According to Luongo, there is no firm knowledge that US inspections teams actually visited the sites. But he did say that the Russians had quietly offered an invitation, which was quashed as soon as the Bush administration ground CTR activities to a halt by deciding against certification.

"After six, seven, eight years, finally it’s coming to fruition, and these guys pull the plug to make an ideological point," said Luongo in a telephone interview.

"You know, where are we? It’s the triumph of politics or polemics over practicality. Okay, you’ve made you political and rhetorical point about the Russians not making accurate declaration about CW and BW, so lets try to work on this problem — but in the meantime you’ve got this problem of warhead security which is being impeded."

Luongo added that there have always been questions about the accuracy of Russia’s reporting on it CW and BW stockpiles, but "we have been willing to work with them on this side in order to keep the main thrust of the CTR programme moving forward."

The invitation to inspect the sites was hard-won and may never come up again. Even if the Russians were to re-extend it within the next weeks — while Congress debates what sort of waiver to grant the president — Luongo said the American defense bureaucracy wouldn’t allow inspection teams to go. In short, nothing can happen until a waiver is approved.

Bush antagonism of CTR
Luongo added that the Bush Administration’s antagonism of Nunn-Lugar began as soon as he took office with budget slashing plans in hand. After Sept. 11, though, Congress reversed the cut, freeing up $135 million in supplemental funding for the for the US-Russian proliferation programme.

"Then the Bush administration makes an announcement right after the supplemental was passed saying ‘sorry this wasn’t on our screen so next year we’re going to pay more attention to it and increase the budget,’" said Luongo. "

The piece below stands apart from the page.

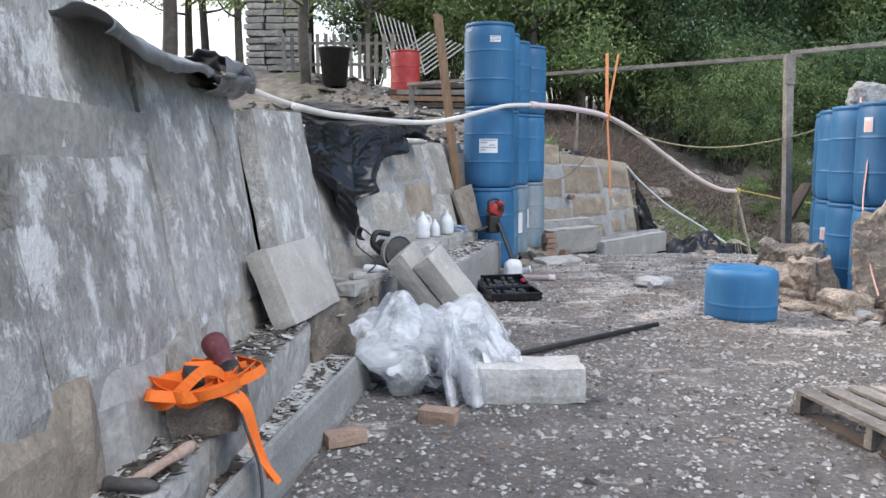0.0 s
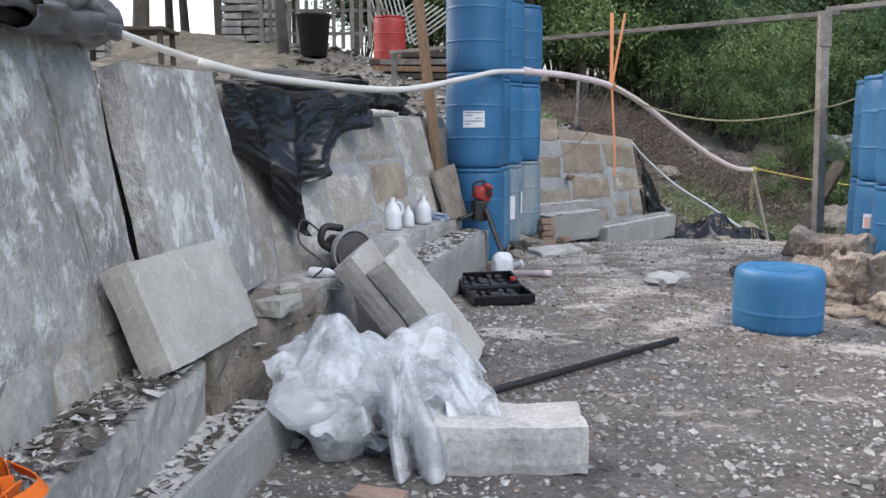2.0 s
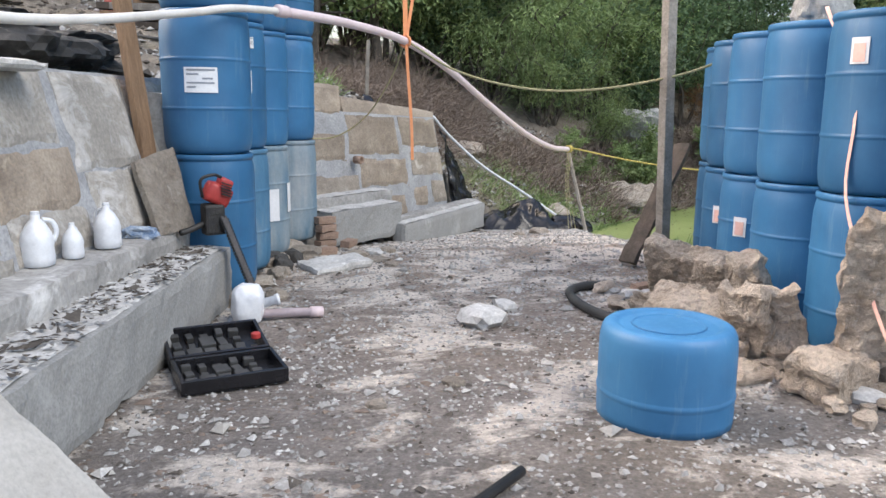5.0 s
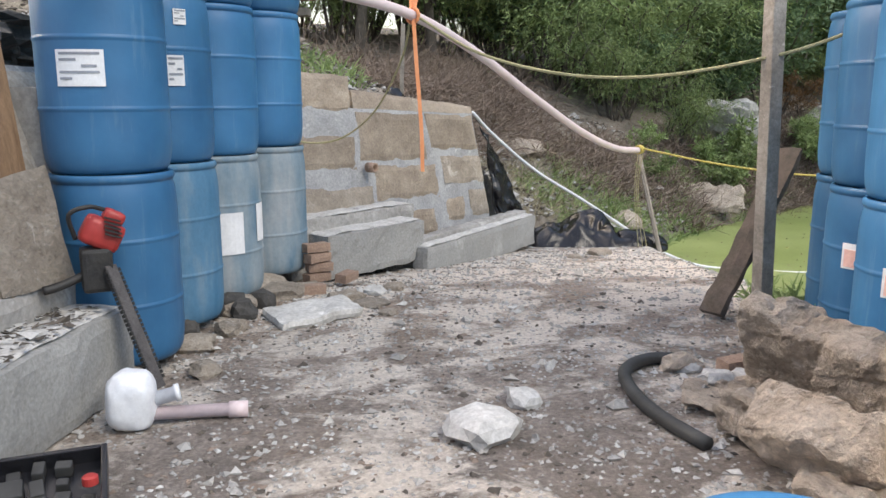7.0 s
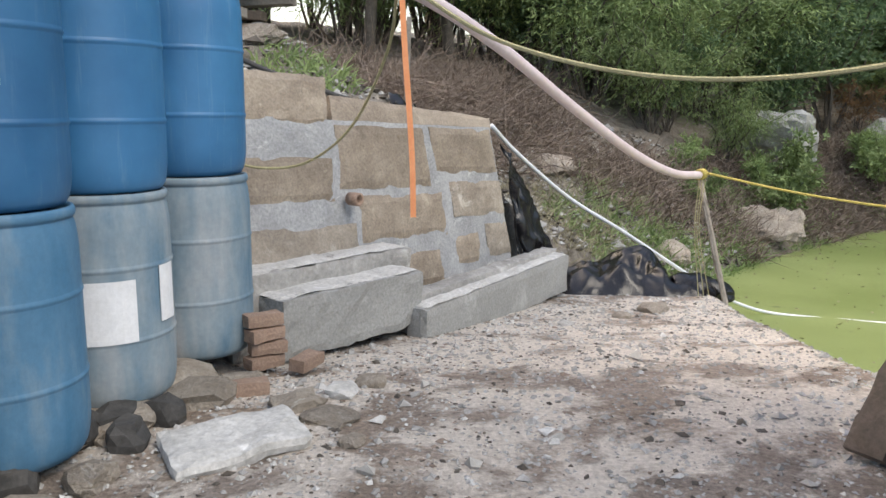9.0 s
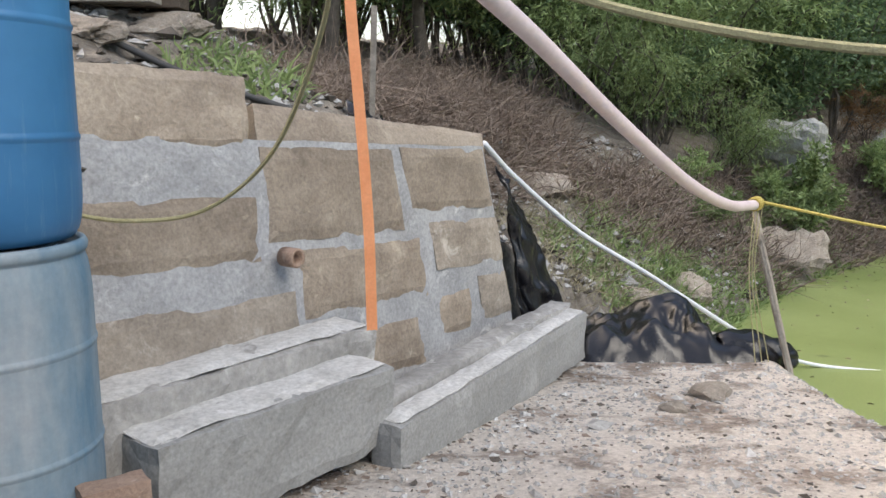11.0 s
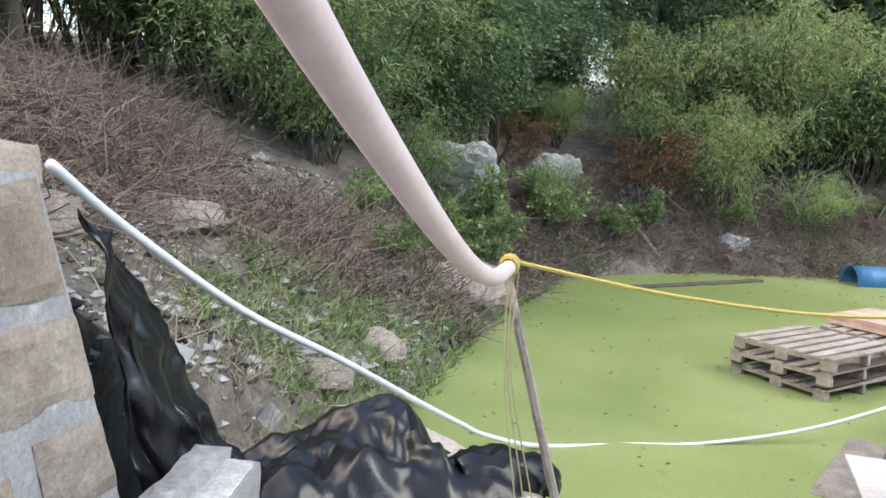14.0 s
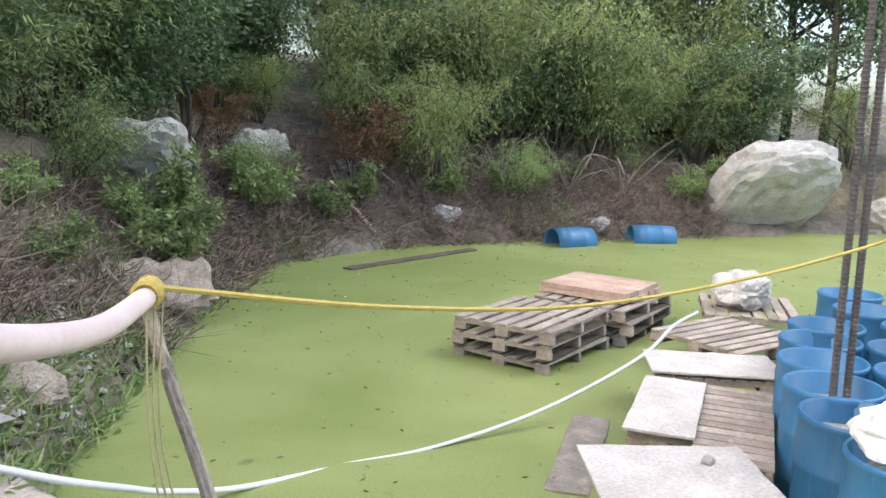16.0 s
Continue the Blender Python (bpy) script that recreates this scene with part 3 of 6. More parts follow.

"So, this year they put together a decent budget and then they sabotaged themselves by doing this certification."

Luongo said that there is "tension" within the administration about these non-proliferation programmes — tension which is brought out in bold relief whenever Bush takes the podium, as he did at the may summit, to speak of "eliminating the legacy of the cold war"

"It is absurd on it s face to make a statement like that and then turn around and then not do anything to break this programme free from the current constraints that its under, "Luogo said incredulously. "Liquidating the legacy of the cold war IS what the CTR program IS all about."

The waivers
As to the question of the waiver, a House of Representatives bill has passed through to the Senate that would grant the president the right to pass a waiver for certification this year only. The Senate is also considering its own two versions of the bill, both of which would make the waiver permanent.

But why certification was declined to begin with — thus setting in motion several months worth of US Government machinery to churn out the waiver — is a question that points most analysts to Pentagon hard line elements that have President Bush’s ear.

"I believe the request [to see information pertaining to Russia’s bio- and chemical weapons programs] was made, in part, because they knew the Russians would refuse," Jon Wolfsthal, a former DOE official now at the Carnegie Endowment told Bellona Web.

"What you’ve got is a bunch of ideologues saying the Russians owe us this information," said Luongo. "They’re being pushed on by the intelligence agencies who have some kid of axe to grind on this question, I assume, and they decided not to certify."

But the final point, in Luongo’s view, is being made with the pedantry only pencil pushers can appreciate.

"The politics of this waiver are not comprehendible," he said. They’re putting at risk real security improvements for the sake of paper documentation, which you’re never going to be able to verify to 100 percent anyway."